▶ WRITTEN TASK: Wherever the string "camera" occurs in a line of these records, report that line.

....................

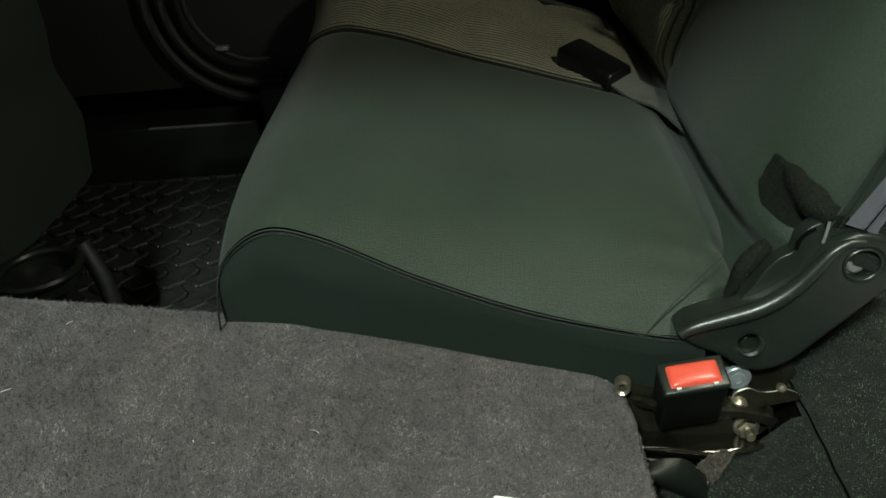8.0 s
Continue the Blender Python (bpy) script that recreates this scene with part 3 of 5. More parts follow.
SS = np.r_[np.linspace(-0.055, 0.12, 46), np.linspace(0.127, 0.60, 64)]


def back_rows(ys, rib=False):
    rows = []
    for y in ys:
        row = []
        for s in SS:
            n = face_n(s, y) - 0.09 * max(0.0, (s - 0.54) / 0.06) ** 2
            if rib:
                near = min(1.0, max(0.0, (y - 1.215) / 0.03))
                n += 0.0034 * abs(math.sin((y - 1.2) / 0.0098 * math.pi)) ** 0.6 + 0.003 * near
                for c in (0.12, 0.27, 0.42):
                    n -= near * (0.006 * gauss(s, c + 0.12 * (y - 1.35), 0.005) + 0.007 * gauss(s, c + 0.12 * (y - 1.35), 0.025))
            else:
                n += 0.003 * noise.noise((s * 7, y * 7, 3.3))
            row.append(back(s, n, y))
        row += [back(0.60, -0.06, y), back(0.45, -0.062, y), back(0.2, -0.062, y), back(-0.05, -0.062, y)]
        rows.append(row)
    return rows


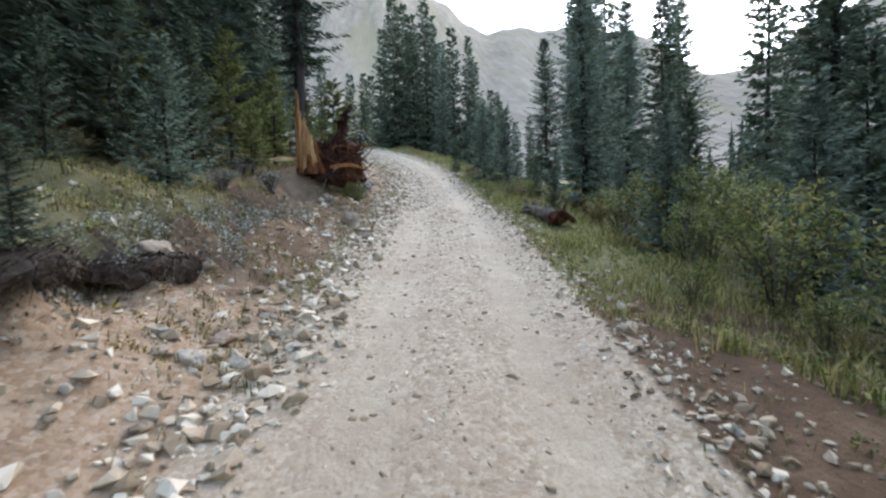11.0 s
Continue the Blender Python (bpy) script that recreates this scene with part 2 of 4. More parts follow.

....................

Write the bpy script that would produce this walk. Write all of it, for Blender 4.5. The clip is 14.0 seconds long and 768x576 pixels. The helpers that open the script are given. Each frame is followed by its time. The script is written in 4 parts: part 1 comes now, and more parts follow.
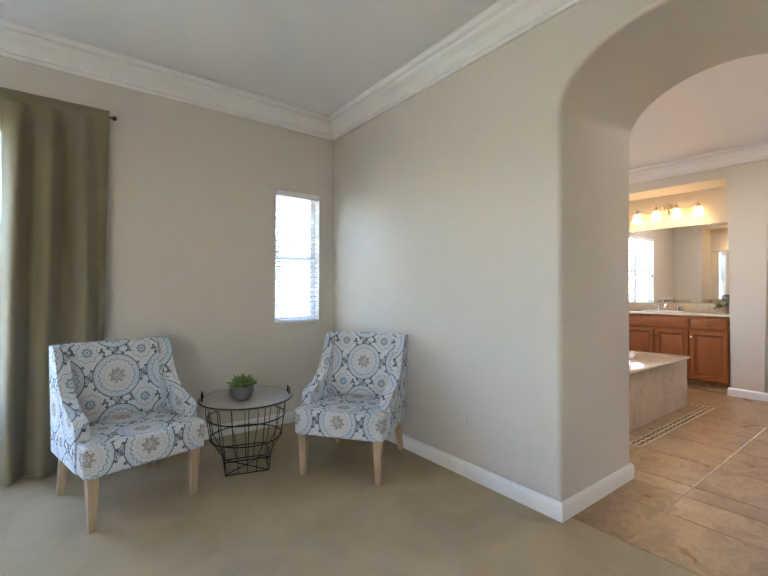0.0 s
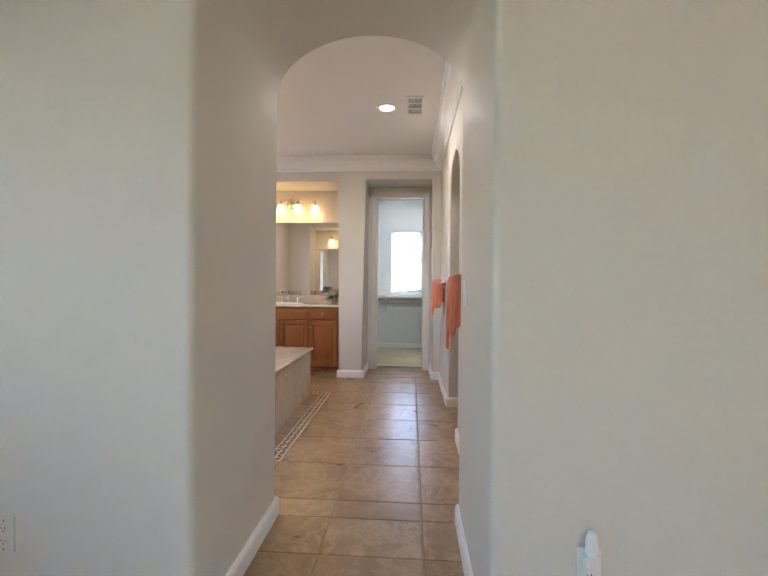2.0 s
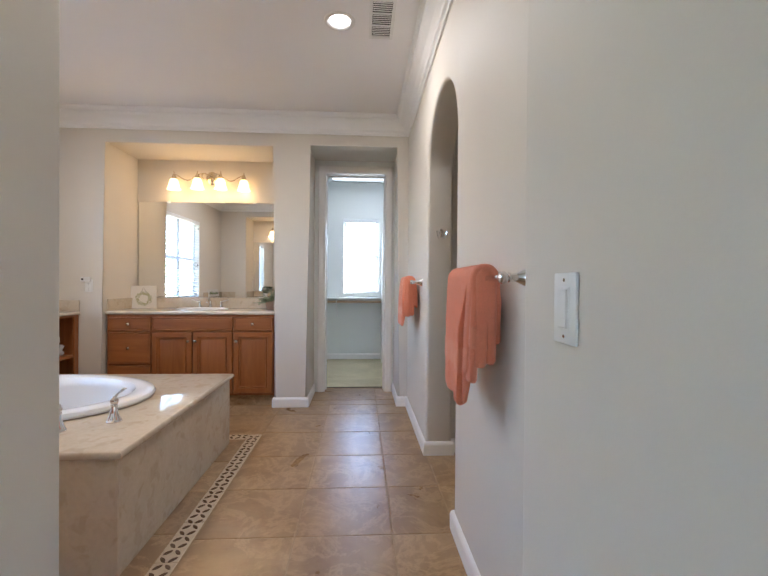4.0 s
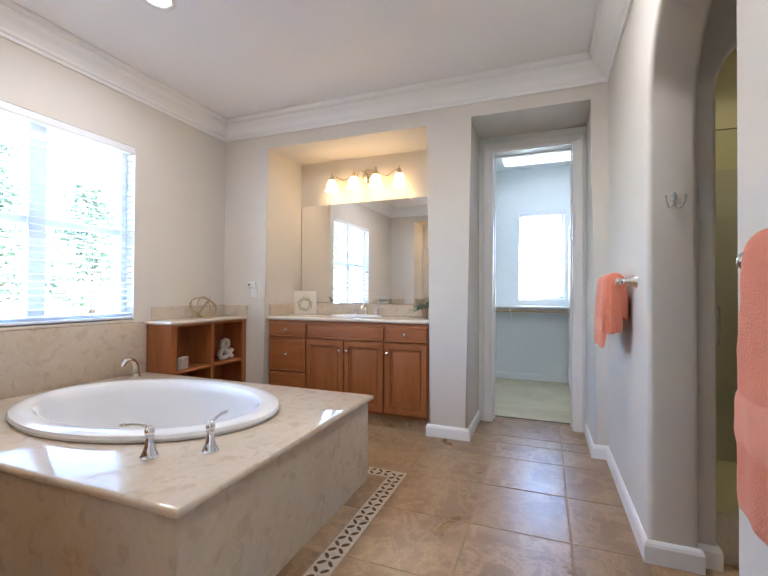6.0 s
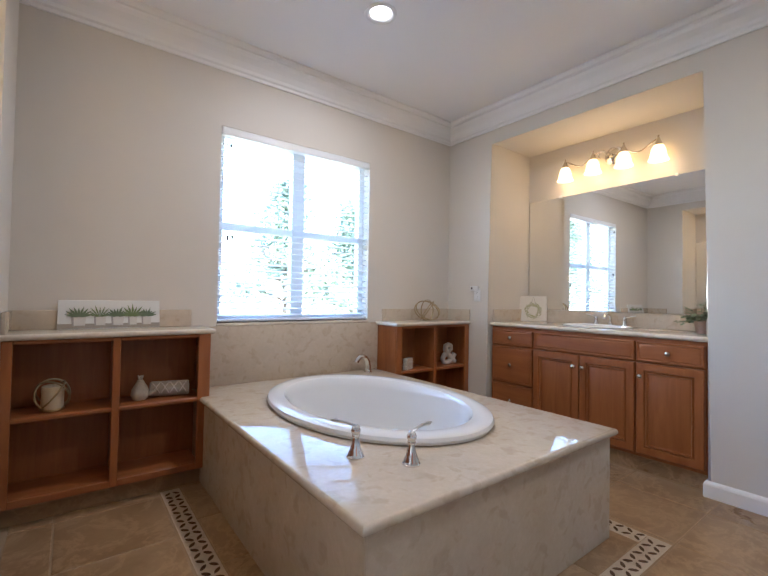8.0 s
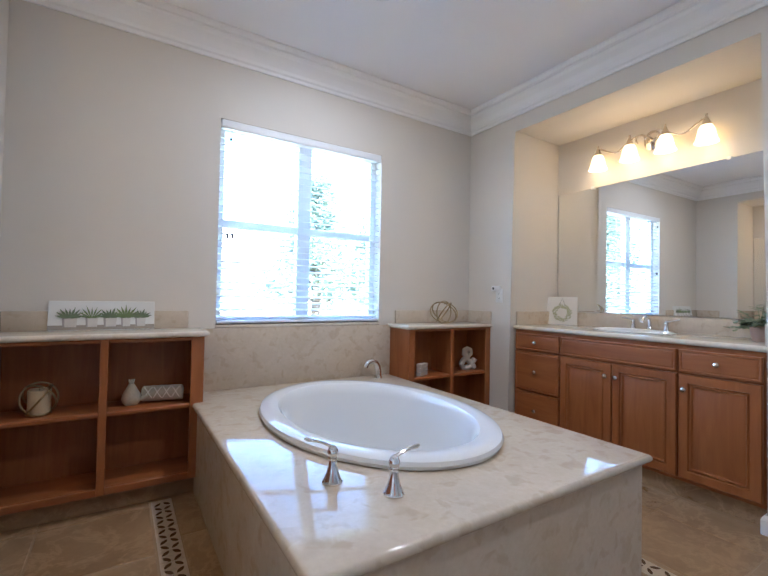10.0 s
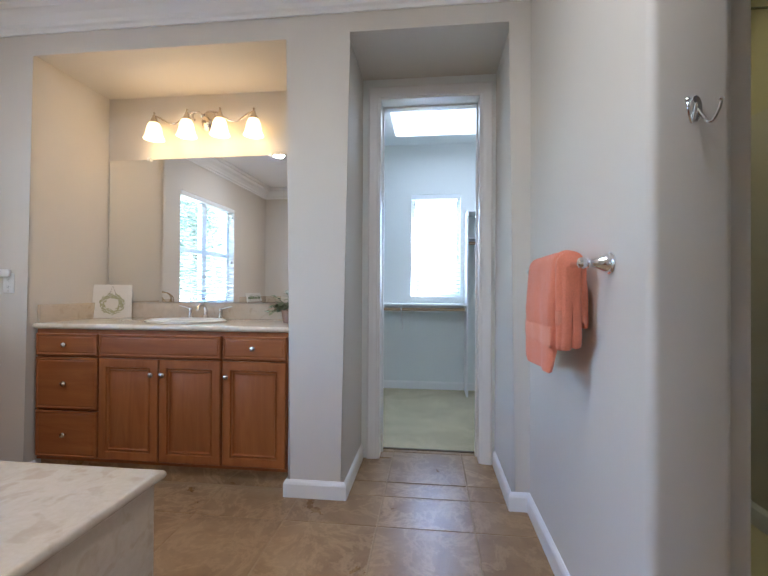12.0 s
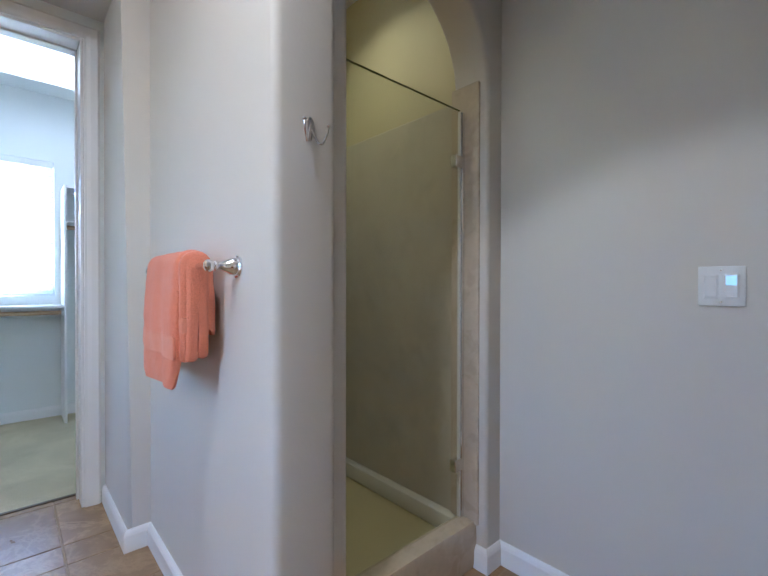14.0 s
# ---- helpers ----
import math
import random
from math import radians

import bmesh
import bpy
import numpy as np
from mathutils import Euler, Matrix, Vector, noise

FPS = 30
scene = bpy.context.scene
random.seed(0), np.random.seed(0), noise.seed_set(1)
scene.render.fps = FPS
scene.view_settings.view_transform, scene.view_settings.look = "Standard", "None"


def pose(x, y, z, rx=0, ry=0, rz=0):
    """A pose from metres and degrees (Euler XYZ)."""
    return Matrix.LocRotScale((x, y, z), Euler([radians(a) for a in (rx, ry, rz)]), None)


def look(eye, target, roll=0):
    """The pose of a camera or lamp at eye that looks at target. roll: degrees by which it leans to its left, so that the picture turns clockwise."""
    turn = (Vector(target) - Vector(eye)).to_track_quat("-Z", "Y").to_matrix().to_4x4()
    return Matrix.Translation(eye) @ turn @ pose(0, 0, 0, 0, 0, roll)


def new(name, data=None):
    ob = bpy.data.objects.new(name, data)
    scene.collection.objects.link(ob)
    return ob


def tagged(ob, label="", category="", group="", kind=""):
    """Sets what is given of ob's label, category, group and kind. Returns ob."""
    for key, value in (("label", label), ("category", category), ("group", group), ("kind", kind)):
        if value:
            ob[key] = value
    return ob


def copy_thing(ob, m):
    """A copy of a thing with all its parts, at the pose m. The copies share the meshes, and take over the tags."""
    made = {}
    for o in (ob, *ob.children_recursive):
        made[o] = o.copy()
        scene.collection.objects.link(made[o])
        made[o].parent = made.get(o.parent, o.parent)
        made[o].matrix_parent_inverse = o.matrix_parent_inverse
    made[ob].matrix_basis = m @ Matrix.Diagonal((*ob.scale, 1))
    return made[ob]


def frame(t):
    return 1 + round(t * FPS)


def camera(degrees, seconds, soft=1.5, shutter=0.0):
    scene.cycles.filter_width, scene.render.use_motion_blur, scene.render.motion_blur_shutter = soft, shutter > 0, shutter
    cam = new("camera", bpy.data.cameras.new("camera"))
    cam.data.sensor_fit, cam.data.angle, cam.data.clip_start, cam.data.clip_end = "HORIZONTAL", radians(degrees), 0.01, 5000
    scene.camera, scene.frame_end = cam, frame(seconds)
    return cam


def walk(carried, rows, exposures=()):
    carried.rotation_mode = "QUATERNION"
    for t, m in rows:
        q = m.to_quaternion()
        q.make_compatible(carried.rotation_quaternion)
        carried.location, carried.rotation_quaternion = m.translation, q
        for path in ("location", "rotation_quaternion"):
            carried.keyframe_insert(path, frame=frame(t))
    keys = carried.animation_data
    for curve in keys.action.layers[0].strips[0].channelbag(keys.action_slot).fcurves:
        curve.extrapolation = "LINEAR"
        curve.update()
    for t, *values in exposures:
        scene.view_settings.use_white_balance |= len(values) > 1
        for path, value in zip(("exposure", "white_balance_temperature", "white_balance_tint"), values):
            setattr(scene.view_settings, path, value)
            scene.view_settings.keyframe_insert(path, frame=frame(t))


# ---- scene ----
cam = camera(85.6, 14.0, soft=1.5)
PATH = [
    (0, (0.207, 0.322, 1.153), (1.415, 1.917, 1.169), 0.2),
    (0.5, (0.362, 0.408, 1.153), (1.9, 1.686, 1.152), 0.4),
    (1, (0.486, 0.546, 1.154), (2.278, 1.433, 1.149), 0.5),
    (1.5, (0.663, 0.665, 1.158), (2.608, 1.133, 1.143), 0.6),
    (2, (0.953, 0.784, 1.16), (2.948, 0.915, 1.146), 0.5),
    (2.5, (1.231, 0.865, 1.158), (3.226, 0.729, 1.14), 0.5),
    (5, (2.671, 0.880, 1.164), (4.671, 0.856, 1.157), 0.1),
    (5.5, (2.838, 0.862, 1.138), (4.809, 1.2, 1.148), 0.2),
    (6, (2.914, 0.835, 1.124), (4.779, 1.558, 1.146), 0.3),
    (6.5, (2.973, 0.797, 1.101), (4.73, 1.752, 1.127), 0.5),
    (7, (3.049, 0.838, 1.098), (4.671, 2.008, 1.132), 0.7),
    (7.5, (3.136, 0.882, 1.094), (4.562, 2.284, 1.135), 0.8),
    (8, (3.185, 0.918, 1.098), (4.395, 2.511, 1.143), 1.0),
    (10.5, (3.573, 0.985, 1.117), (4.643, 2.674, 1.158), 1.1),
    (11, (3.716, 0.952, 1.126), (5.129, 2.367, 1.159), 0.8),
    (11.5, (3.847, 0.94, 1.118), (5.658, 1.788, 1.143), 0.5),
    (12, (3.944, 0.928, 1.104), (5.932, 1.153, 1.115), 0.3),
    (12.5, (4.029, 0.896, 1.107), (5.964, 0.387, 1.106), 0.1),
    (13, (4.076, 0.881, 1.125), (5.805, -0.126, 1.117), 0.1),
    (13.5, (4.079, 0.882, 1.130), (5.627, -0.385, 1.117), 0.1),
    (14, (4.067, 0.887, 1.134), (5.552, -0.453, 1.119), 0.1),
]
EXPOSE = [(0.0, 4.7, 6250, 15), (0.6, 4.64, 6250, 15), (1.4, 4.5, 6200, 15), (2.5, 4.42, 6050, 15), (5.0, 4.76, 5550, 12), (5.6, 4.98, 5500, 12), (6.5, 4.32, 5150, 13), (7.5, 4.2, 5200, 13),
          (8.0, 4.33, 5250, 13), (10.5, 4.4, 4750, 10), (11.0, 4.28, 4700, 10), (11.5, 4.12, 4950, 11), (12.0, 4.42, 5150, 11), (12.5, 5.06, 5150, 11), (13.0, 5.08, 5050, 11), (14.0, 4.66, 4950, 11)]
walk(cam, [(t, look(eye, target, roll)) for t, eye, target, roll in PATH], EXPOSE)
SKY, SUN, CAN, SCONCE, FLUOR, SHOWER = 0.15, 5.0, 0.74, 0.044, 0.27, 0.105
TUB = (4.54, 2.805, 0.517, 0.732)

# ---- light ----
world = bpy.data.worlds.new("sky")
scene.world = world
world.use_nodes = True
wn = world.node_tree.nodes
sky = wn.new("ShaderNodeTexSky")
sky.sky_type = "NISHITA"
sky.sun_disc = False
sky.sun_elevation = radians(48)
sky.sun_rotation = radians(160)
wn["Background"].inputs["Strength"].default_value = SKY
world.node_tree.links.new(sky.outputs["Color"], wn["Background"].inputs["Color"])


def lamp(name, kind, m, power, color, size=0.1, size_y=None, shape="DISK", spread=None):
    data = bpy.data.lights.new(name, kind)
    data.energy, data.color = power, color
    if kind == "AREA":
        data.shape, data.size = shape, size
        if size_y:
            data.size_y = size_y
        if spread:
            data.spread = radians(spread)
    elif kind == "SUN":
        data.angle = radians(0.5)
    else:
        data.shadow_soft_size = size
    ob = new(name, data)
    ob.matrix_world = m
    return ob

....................

▶ ANSWER FOR THIS EXERCISE:
    """The pose of a camera or lamp at eye that looks at target. roll: degrees by which it leans to its left, so that the picture turns clockwise."""
def camera(degrees, seconds, soft=1.5, shutter=0.0):
    cam = new("camera", bpy.data.cameras.new("camera"))
    scene.camera, scene.frame_end = cam, frame(seconds)
cam = camera(85.6, 14.0, soft=1.5)